Hurry Up and Wait: Opportunities for Green Jobs Vary by Region and Field
from Wildlife Promise
Jay Antle, executive director of the Center for Sustainability at Johnson Community College, tracks green jobs training in the Midwest. Here, he tells us more about training for everything from corporate sustainability officers to clean energy, and why federal legislation is key.
CE: What are you seeing right now in terms of curriculum development for clean energy jobs?
JA: There’s a fair amount of “hurry up and wait.” A lot of schools are doing energy auditing, wind and solar training and other things, but a lot of colleges are waiting to see what comes out of the Copenhagen talks and the climate bill in Congress. Until some long-term policies are set on things like renewable energy portfolio standards, there are a lot of programs that aren’t going to really get underway, especially since lots of colleges this year and next year may be facing 10 and 15 percent cuts to total budgets. So I think the prevailing mood is that we have to wait a few more months and see.
CE: Is this true everywhere, or only in regions that lack state support for RE?
JA: Some places already have a lot of clean energy education in place: the obvious suspects like California. But it’s going to play differently in different parts of the country. In some places, like Kansas where I am, the low prices for electricity make it difficult to jumpstart renewable energy without federal policy. We pay about a third per kwH what people in CA do for electricity, and there won’t be a big jump in participation until there’s a federal or state incentive for proper pricing of energy. That’s not going to happen until we get legislation here.
I’ve done some analysis, and there’s lots of good news coming out of some places. There have been a couple of days in which Spain was getting 20 percent of its energy from wind. That’s happened in Texas as well, there have been days where they’ve gotten 25 percent of their electricity from wind. But like I said, the momentum you see will depend on where you are. Here in Kansas, we’re waiting on regulatory decisions on large-scale transmission lines for the ability to get power from wind farms to consumers. Kansas has the third highest potential for wind power generation in the country, but if we can’t get it to people then it’s not very useful, is it? And we can’t teach these skills to students unless we know that there will be some job options when they’re done.
CA: Is this true of all “green” fields?
JA: No, it depends. If you train to be a wind energy technician, you have a pretty good chance of getting a job right now. But energy efficiency is kind of hit or miss right now. We’re training our first cohort and we don’t know exactly how easy it will be for those students when they graduate.
One thing we’ve had a lot of demand for is training corporate sustainability officers.
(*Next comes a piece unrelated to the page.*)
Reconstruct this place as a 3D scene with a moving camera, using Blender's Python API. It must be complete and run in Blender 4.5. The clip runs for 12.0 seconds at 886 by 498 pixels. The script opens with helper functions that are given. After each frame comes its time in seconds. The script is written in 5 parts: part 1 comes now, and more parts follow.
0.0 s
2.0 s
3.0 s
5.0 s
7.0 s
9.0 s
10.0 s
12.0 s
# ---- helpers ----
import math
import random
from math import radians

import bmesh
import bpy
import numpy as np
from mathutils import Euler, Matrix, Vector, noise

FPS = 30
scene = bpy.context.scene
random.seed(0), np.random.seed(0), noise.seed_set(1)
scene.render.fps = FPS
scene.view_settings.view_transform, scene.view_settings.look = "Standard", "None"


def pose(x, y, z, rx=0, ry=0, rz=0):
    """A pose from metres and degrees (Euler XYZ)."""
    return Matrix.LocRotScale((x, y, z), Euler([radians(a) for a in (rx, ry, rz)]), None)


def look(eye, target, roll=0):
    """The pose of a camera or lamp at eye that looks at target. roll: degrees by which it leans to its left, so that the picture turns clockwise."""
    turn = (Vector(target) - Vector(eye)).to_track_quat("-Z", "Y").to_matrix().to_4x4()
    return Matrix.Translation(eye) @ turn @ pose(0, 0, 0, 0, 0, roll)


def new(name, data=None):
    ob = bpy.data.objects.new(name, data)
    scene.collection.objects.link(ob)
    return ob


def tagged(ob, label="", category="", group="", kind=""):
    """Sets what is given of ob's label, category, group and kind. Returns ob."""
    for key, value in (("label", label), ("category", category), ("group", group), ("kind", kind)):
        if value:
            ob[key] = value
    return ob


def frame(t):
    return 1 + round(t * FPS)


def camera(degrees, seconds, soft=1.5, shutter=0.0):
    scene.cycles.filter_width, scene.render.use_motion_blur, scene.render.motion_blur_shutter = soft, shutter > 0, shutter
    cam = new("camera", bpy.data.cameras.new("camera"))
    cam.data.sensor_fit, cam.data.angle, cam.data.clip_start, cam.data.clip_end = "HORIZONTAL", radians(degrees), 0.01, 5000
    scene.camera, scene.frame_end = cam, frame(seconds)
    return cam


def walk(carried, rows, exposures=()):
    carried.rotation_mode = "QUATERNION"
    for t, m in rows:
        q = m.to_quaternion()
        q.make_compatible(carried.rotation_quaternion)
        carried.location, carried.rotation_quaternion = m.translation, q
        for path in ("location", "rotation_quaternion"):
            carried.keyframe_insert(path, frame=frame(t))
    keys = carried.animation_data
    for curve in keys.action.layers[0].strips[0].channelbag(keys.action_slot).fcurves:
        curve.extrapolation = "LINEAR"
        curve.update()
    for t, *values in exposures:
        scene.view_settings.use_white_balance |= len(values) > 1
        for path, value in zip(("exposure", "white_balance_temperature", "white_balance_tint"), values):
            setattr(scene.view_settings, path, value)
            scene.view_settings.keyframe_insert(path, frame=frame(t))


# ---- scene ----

This is for people who already have jobs, and want to add this to their resume. White-collar, mid-career professionals, mostly. My guess is that a lot of the corporate officers out there right now don’t have a lot of training in terms of sustainability, and it would be good to see more of that: not very many schools are taking on this life-long education side.
CE: What do you think continuing education will look like?
JA: I think we need to understand that a lot of the action here will ultimately be with people who already have jobs: electricians and so forth. In the long-term, a lot of these folks will gravitate towards new, cleaner technologies. For example, a smart grid may very well transform the way linemen do their jobs, and they’ll have to be trained for that, just like with any new technology.
CE: Do you think the “wait and see” mood is primarily due to economic factors?
JA: The macroeconomic scene changes everything: higher education usually runs behind the rest of the economy, sometimes as much as a year. At Johnson CCC, we may have to take a 20 percent overall budget cut in the next three years. But my sense is that in the next year there will be some kind of meaningful climate legislation, and at community colleges we have to be observant of our local economies and be ready to respond when the time is right.
Dr. Jay Antle is Executive Director of the Johnson County Community College Center for Sustainability. He comes to sustainability issues from the field of history and earned a Ph.D. in American Environmental History from the University of Kansas.